Opinion: Don’t Blame MRO For Today’s Airline Travel Delays

people waiting at airport terminal
Credit: Carl Court/Getty Images

Do you want the good news or bad news first? Let’s start with the optimistic. Passenger traffic in Europe and the U.S., where it’s easy to travel in and among regions, is back.

Load factors are high—several of my recent flights were even overbooked. Airlines didn’t anticipate this demand surge or “revenge travel,” the pent-up demand that motivates passengers to quickly catch up on the travel they’ve been missing the last couple of years due to the pandemic. One of my friends is taking three overseas vacations within five months!

The bad news is that the travel experience, at least in Europe and the U.S., is not necessarily ideal. I just got back from a trip to Boston—our flights were on time, and we got home with two of our three checked bags. Given flight cancellations and delays these days, we considered this trip a success! (United Airlines delays delivering my son’s 5-ft.-long lacrosse shafts by 24-48 hr. about every fourth flight, so 36 hr. without his lacrosse sticks isn’t surprising.)

This is nothing compared to problems at some airports, like London Heathrow, where passenger bags have piled up and queues at security can take hours because there is a shortage of security staff. (For those of you attending the Farnborough Airshow in July, take note.)

Ireland has placed military personnel on stand-by at major airports to help with security checks to reduce long queues that are causing passengers to miss flights.

This is the public side of our cover story, analyzing how airline recoveries and reshaping of fleets—including older aircraft in-service extensions and delays in receiving new metal—are affecting MRO work and planning. With fleets in flux, how will MROs forecast, plan and pivot?

“If COVID-19 has proven one thing—the industry is far more flexible than everybody thought,” says Sven Taubert, head of market intelligence for Luft­hansa Technik. The keys: Pivot quickly and respond to customer needs.

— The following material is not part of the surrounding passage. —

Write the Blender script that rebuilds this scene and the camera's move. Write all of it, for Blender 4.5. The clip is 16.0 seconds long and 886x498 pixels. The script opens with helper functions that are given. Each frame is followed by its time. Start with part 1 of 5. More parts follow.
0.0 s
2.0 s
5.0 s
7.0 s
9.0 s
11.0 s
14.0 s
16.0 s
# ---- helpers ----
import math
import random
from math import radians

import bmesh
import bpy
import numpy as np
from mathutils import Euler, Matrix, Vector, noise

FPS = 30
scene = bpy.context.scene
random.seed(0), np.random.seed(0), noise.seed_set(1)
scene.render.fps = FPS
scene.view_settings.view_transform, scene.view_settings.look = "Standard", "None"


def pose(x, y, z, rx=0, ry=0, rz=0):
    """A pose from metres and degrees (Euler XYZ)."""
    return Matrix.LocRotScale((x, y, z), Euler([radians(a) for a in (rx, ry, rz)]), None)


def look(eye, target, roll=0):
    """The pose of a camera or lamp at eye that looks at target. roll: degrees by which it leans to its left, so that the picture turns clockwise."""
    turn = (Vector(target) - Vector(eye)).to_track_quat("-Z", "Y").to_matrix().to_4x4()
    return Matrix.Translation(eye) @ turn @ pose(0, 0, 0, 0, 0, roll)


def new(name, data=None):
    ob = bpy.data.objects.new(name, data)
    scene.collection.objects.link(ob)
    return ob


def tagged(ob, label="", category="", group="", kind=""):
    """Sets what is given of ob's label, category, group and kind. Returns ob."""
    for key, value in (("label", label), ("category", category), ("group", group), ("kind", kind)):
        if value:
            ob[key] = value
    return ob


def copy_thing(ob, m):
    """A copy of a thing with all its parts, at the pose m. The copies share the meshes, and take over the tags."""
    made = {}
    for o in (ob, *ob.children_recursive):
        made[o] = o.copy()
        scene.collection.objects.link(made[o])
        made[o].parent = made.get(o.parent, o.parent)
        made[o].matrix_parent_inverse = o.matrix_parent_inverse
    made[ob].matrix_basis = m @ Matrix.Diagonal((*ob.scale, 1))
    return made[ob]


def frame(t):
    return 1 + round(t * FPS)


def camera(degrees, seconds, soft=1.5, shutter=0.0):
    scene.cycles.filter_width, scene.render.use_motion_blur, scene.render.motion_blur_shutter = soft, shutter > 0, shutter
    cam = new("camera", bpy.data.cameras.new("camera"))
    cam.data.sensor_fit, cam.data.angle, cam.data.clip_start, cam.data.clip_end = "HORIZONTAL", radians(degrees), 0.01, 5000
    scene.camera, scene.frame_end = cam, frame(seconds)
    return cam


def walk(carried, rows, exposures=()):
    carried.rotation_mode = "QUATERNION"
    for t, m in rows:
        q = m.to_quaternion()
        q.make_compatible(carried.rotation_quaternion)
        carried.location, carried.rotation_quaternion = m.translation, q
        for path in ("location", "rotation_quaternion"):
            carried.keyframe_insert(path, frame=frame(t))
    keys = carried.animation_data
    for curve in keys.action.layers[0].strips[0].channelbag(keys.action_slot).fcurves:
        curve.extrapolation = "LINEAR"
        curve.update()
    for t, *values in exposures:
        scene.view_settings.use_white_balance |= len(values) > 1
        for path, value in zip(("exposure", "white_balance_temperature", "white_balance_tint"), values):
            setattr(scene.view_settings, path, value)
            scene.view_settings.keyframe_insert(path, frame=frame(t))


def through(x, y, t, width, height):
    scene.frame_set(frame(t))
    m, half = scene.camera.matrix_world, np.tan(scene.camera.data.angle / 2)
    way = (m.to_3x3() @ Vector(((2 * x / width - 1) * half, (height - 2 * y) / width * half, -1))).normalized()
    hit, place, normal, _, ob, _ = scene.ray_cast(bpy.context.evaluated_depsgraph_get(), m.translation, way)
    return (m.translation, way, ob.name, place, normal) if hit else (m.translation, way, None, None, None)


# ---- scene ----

For example, ST Engineering redeployed spare capacity in its airframe MRO facilities to passenger-to-freighter conversions due to the need for more cargo lift. “Likewise, we have the dexterity to pivot toward higher MRO demand as necessary, should there be any changes in market conditions down the road,” says Tan Eng Shu, executive vice president and head of MRO for commercial aerospace.

While communicating with customers always has been imperative, nearly every aftermarket provider I interviewed for this cover story says customers are more open in their communications than before the pandemic. With a looming recession, supply chain clogs, OEM airframe and engine delivery delays and the Ukraine war underway, honest, meaningful communication is something that you can control with your customers and suppliers.

And in this busy travel season, I haven’t had a flight delayed by maintenance. I suspect the MRO side of the travel equation is much smoother than the airport side. Well done.

Lee Ann Shay

As executive editor of MRO and business aviation, Lee Ann Shay directs Aviation Week's coverage of maintenance, repair and overhaul (MRO), including Inside MRO, and business aviation, including BCA.